Rows from a dataset of clips and code:

>>>>>

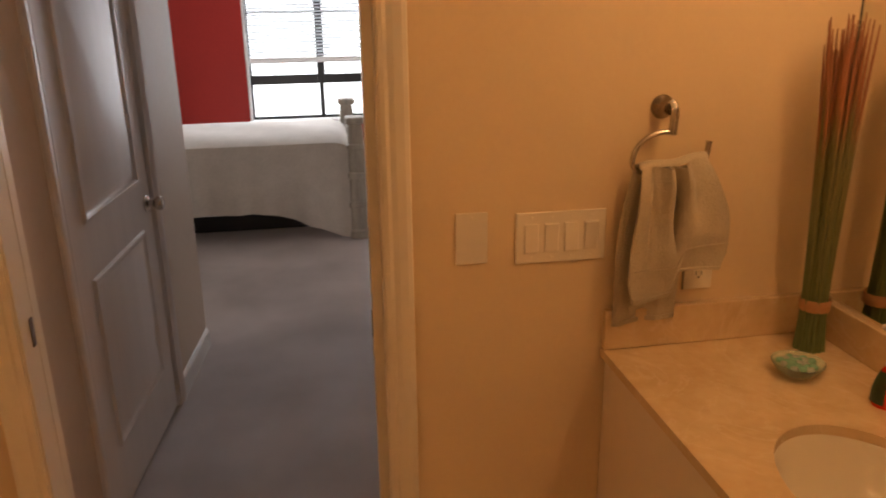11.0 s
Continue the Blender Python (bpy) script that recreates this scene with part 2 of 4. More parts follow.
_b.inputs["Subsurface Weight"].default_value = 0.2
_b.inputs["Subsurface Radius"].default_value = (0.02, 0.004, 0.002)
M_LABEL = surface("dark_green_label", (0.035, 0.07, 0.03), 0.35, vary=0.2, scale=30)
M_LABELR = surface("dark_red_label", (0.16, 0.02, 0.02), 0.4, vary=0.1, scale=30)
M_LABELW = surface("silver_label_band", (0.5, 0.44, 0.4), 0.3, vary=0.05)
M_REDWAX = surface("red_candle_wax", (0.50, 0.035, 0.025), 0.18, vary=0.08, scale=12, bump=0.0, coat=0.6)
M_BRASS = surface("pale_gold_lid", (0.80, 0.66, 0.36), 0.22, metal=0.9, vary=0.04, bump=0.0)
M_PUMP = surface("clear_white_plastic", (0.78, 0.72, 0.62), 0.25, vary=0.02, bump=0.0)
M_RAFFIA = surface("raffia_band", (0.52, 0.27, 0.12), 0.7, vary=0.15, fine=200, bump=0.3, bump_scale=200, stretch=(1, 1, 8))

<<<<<
>>>>>

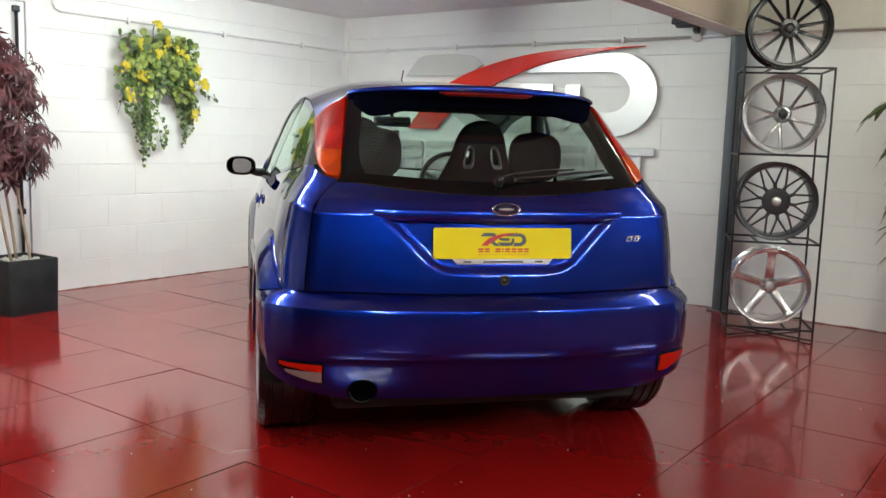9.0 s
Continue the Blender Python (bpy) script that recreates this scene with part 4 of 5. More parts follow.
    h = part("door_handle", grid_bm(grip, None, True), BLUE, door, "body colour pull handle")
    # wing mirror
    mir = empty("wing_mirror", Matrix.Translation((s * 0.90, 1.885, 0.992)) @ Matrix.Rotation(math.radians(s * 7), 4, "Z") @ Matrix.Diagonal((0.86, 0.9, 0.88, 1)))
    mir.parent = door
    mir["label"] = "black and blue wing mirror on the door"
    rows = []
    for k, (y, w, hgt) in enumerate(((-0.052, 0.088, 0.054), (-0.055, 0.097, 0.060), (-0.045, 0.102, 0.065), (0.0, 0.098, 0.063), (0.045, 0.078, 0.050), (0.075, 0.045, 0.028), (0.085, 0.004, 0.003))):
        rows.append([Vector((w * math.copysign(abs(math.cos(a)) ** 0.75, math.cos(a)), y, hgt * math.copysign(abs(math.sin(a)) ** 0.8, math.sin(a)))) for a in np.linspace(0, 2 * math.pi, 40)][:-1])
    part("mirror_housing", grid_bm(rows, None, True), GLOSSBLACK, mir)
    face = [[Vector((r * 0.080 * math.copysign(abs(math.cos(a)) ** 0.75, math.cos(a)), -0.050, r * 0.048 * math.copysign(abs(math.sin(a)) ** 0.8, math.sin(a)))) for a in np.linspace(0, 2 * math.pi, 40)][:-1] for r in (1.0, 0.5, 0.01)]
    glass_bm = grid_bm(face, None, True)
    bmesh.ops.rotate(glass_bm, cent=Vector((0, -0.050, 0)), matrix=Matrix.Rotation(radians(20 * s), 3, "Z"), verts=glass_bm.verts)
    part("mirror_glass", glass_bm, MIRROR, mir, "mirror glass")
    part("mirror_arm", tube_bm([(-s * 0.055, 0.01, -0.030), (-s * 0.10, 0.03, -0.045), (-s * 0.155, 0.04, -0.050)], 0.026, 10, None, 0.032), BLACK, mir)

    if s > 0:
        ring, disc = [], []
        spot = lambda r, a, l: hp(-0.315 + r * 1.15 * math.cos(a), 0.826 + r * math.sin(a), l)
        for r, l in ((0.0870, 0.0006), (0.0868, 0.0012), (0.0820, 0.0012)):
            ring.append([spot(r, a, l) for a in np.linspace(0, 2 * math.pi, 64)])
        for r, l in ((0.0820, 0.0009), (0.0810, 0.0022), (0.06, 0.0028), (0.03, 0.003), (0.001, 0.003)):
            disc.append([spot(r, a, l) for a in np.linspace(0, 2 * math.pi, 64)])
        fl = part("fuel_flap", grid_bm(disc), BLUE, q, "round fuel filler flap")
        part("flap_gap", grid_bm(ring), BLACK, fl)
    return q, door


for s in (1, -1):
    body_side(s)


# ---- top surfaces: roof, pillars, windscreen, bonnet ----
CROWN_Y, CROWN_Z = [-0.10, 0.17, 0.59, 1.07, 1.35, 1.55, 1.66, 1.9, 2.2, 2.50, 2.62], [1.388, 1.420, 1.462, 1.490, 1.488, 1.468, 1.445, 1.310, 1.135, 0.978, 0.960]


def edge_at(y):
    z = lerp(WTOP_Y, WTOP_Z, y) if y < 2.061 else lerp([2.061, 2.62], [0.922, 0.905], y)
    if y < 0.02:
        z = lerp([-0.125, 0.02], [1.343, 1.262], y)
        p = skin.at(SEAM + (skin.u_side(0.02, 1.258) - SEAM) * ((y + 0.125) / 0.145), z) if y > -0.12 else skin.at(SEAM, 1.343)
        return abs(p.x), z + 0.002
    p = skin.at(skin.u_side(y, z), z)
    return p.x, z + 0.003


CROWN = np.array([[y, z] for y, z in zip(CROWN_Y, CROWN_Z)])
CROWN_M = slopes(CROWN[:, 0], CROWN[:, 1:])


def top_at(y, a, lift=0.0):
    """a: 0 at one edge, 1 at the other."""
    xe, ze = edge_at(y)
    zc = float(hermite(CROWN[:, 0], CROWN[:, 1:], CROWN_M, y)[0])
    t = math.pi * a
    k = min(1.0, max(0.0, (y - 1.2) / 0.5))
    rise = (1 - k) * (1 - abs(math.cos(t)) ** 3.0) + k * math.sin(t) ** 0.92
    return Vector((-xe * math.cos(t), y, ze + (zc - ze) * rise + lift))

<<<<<

PROBLEM REQUIREMENTS: Both the line with "5. More parts follow." and the line with "body_side(s)" belong in the extract, along with every line between them; set down those lines exactly and only.

WRITTEN RESPONSE:
Continue the Blender Python (bpy) script that recreates this scene with part 4 of 5. More parts follow.
    h = part("door_handle", grid_bm(grip, None, True), BLUE, door, "body colour pull handle")
    # wing mirror
    mir = empty("wing_mirror", Matrix.Translation((s * 0.90, 1.885, 0.992)) @ Matrix.Rotation(math.radians(s * 7), 4, "Z") @ Matrix.Diagonal((0.86, 0.9, 0.88, 1)))
    mir.parent = door
    mir["label"] = "black and blue wing mirror on the door"
    rows = []
    for k, (y, w, hgt) in enumerate(((-0.052, 0.088, 0.054), (-0.055, 0.097, 0.060), (-0.045, 0.102, 0.065), (0.0, 0.098, 0.063), (0.045, 0.078, 0.050), (0.075, 0.045, 0.028), (0.085, 0.004, 0.003))):
        rows.append([Vector((w * math.copysign(abs(math.cos(a)) ** 0.75, math.cos(a)), y, hgt * math.copysign(abs(math.sin(a)) ** 0.8, math.sin(a)))) for a in np.linspace(0, 2 * math.pi, 40)][:-1])
    part("mirror_housing", grid_bm(rows, None, True), GLOSSBLACK, mir)
    face = [[Vector((r * 0.080 * math.copysign(abs(math.cos(a)) ** 0.75, math.cos(a)), -0.050, r * 0.048 * math.copysign(abs(math.sin(a)) ** 0.8, math.sin(a)))) for a in np.linspace(0, 2 * math.pi, 40)][:-1] for r in (1.0, 0.5, 0.01)]
    glass_bm = grid_bm(face, None, True)
    bmesh.ops.rotate(glass_bm, cent=Vector((0, -0.050, 0)), matrix=Matrix.Rotation(radians(20 * s), 3, "Z"), verts=glass_bm.verts)
    part("mirror_glass", glass_bm, MIRROR, mir, "mirror glass")
    part("mirror_arm", tube_bm([(-s * 0.055, 0.01, -0.030), (-s * 0.10, 0.03, -0.045), (-s * 0.155, 0.04, -0.050)], 0.026, 10, None, 0.032), BLACK, mir)

    if s > 0:
        ring, disc = [], []
        spot = lambda r, a, l: hp(-0.315 + r * 1.15 * math.cos(a), 0.826 + r * math.sin(a), l)
        for r, l in ((0.0870, 0.0006), (0.0868, 0.0012), (0.0820, 0.0012)):
            ring.append([spot(r, a, l) for a in np.linspace(0, 2 * math.pi, 64)])
        for r, l in ((0.0820, 0.0009), (0.0810, 0.0022), (0.06, 0.0028), (0.03, 0.003), (0.001, 0.003)):
            disc.append([spot(r, a, l) for a in np.linspace(0, 2 * math.pi, 64)])
        fl = part("fuel_flap", grid_bm(disc), BLUE, q, "round fuel filler flap")
        part("flap_gap", grid_bm(ring), BLACK, fl)
    return q, door


for s in (1, -1):
    body_side(s)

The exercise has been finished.